Between January and March, about $12.1 billion of multifamily deals worth at least $5 million closed, down 40% from the $20.7 billion that were completed in the first quarter of 2007. Transactions involving both garden and mid/high-rise assets were down 51%, as were one-off deals. Portfolio sales also dipped, but by only 9%; RCA analysts point out that the bulk purchase activity was bolstered by UDR Inc.’s $1.7-billion portfolio sale.While buyers may be visibly retreating from the market, it seems that sellers haven’t received the memo, yet. “Asking prices have yet to reflect a significant rise in cap rates,” says RCA, “but more sellers are becoming cognizant of the new pricing paradigm and others are choosing to pull assets from the market.” Property owners put another $17.8 billion worth of communities on the market in the first quarter, representing a 41% surge from the same period last year. After the credit crunch hit, would-be sellers unloaded $50 billion in apartments onto the auction block.”While average cap rates are up modestly, apartments have not witnessed the clear inflection point as other property types, where cap rates are up 50 to 75 bps since the onset of the credit crunch,” researchers add. “For former high-flying condo markets, average prices are well off their highs, but there are still record deals being reported in markets such as Manhattan, Seattle and Houston.” Indeed, some areas fared better than others. For one, those locations with heavy exposure to assets involved in the UDR deal saw their activity level rise. In Columbus, OH, deal-making was up a whopping 224%; in Raleigh/Durham, NC, 104%; and 65% in Houston. Still, more than two-thirds of apartment markets in the US saw lower sales in the first quarter versus the same period in 2007.

Drilling down into individual markets, the New York City boroughs saw sales dip a bit, to more than $2 billion of assets over the past year. With a historical high of just $117,000 per unit, many investors are choosing the city’s outer boroughs over Manhattan, where rental assets are trading at an average of $350,000 a unit. A bulk of the players there were private, but several national and institutional funds were also active in the first quarter.

Houston was one of the rare markets to see sales volume surge, with a near record $831 million of properties trading in Q1, including several portfolio sales. Despite this, average pricing is down, but that’s less of a reflection of market conditions than it is of the asset mix that changed hands. “And with commodity prices hitting record highs, Houston is getting even more investor attention as a market that could withstand a downturn,” RCA says.

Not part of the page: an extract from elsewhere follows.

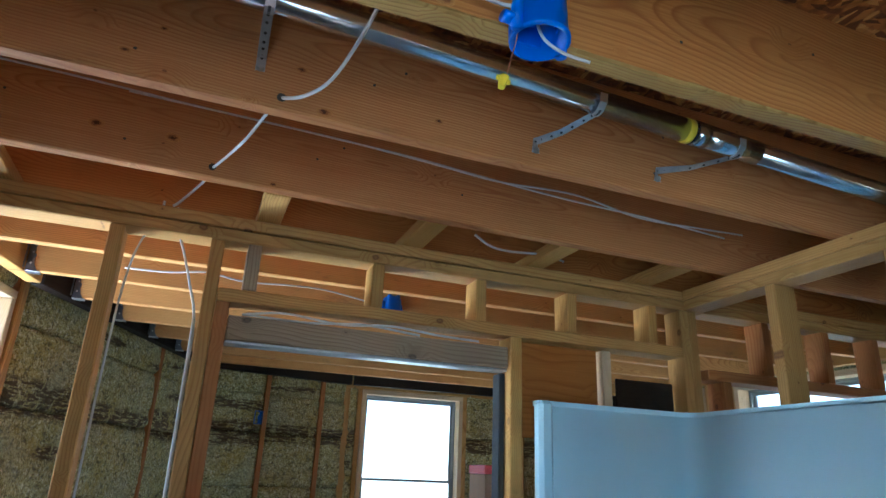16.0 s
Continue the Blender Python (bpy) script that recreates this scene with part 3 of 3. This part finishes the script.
def hanger(i, x0, y):
    """A galvanised joist hanger on the west end of a joist."""
    thing = tagged(new("joist_hanger"), "dull galvanised steel joist hanger nailed to the ledger", "joist hanger", "joist hangers")
    thing.matrix_basis = Matrix.Translation((x0, y, H))
    part("seat", box_bm(0.052, 0.045, 0.003, 0.0008, (0.024, 0, -0.003)), M_STEEL, thing, "shiny stamped seat plate")
    for s in (-1, 1):
        bm = bmesh.new()
        out = [(0.0, -0.004), (0.045, -0.004), (0.030, 0.02), (0.024, 0.05), (0.027, 0.055), (0.027, 0.066), (0.021, 0.07), (0.021, 0.10), (0.025, 0.105), (0.025, 0.116), (0.018, 0.12), (0.018, 0.185), (0.0, 0.185)]
        lo = [bm.verts.new((a, s * 0.0195, b)) for a, b in out]
        hi = [bm.verts.new((a, s * 0.0222, b)) for a, b in out]
        bm.faces.new(lo)
        bm.faces.new(hi)
        for k in range(len(out)):
            bm.faces.new((lo[k], lo[(k + 1) % len(out)], hi[(k + 1) % len(out)], hi[k]))
        part("side_strap", bm, M_HANGER, thing)
        part("flange", box_bm(0.0025, 0.024, 0.18, 0.0006, (-0.004, s * 0.034, 0.095)), M_HANGER, thing)
        for z in (0.03, 0.075, 0.115, 0.15):
            bm = bmesh.new()
            bmesh.ops.create_cone(bm, cap_ends=True, segments=8, radius1=0.0045, radius2=0.0035, depth=0.003)
            part("nail_head", bm, M_STEEL, thing, m=pose(0.014 + 0.006 * (z * 70 % 1), s * 0.0236, z, 90))
    return thing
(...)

In Phoenix, the fallout of the condo conversion and single-family market boom is taking its toll. The market has gone from being the most active, in terms of property sales, to hitting its lowest point in seven years, with only $272 million in deals taking place. Prices seem to have peaked, and Phoenix is now facing an oversupply situation, thanks to a glut of unsold units. Considerably more than $1 billion in communities have been put up for sale in the past few months.

Orlando is another casualty of the condo and housing market bust. Transaction volume there has also hit an all-time low since 2001, $139 million, with only six communities trading during this quarter versus five times that many at the height of the condo boom. Despite a low trading level and buyers’ preference for high-quality assets, average pricing has remained consistent at around $90,000 per unit. Meanwhile, in Raleigh/Durham, DC, a record $700 million of properties were sold in Q1, a 250% leap over last year–and the UDR portfolio wasn’t the only driver. Average pricing has remained steady at $70,000 for the past two years, and the market is attracting “a healthy mix” of institutions, funds, national operators, REITs and 1031 buyers.

In California’s Inland Empire, however, only $120 million worth of communities changed hands in the first three months of the year, off 66% from the three-year quarterly average. While an average of 14 assets traded per quarter in the past few years, only four were sold between January and March 2008. “While pricing is up, this is more reflective of limited data points and a flight to quality, rather than increasing asset prices,” says RCA.

Across the board, it seems buyers’ pockets have gotten shallower–only 12 apartment transactions have surpassed the $100-million mark this year while 22 deals of that size closed in the first quarter of 2007. Gone is the “bigger is better” mentality that pervaded the market in 2006 and early 2007, when lenders’ purse strings and underwriting criteria were loose, investors had heavy pocketbooks and both had an itch to place capital, and were, therefore, more willing to pay premiums for larger assets and portfolios. A look at the one-off property sales that took place in the first quarter shows this trend has been reversed. “The premium that was being paid for large deals appears to have evaporated as average prices for apartment deals worth more than $40 million are down far more than smaller properties,” say RCA analysts. What’s more, the average price of properties changing hands for less than $10 million is actually up, compared to a year ago.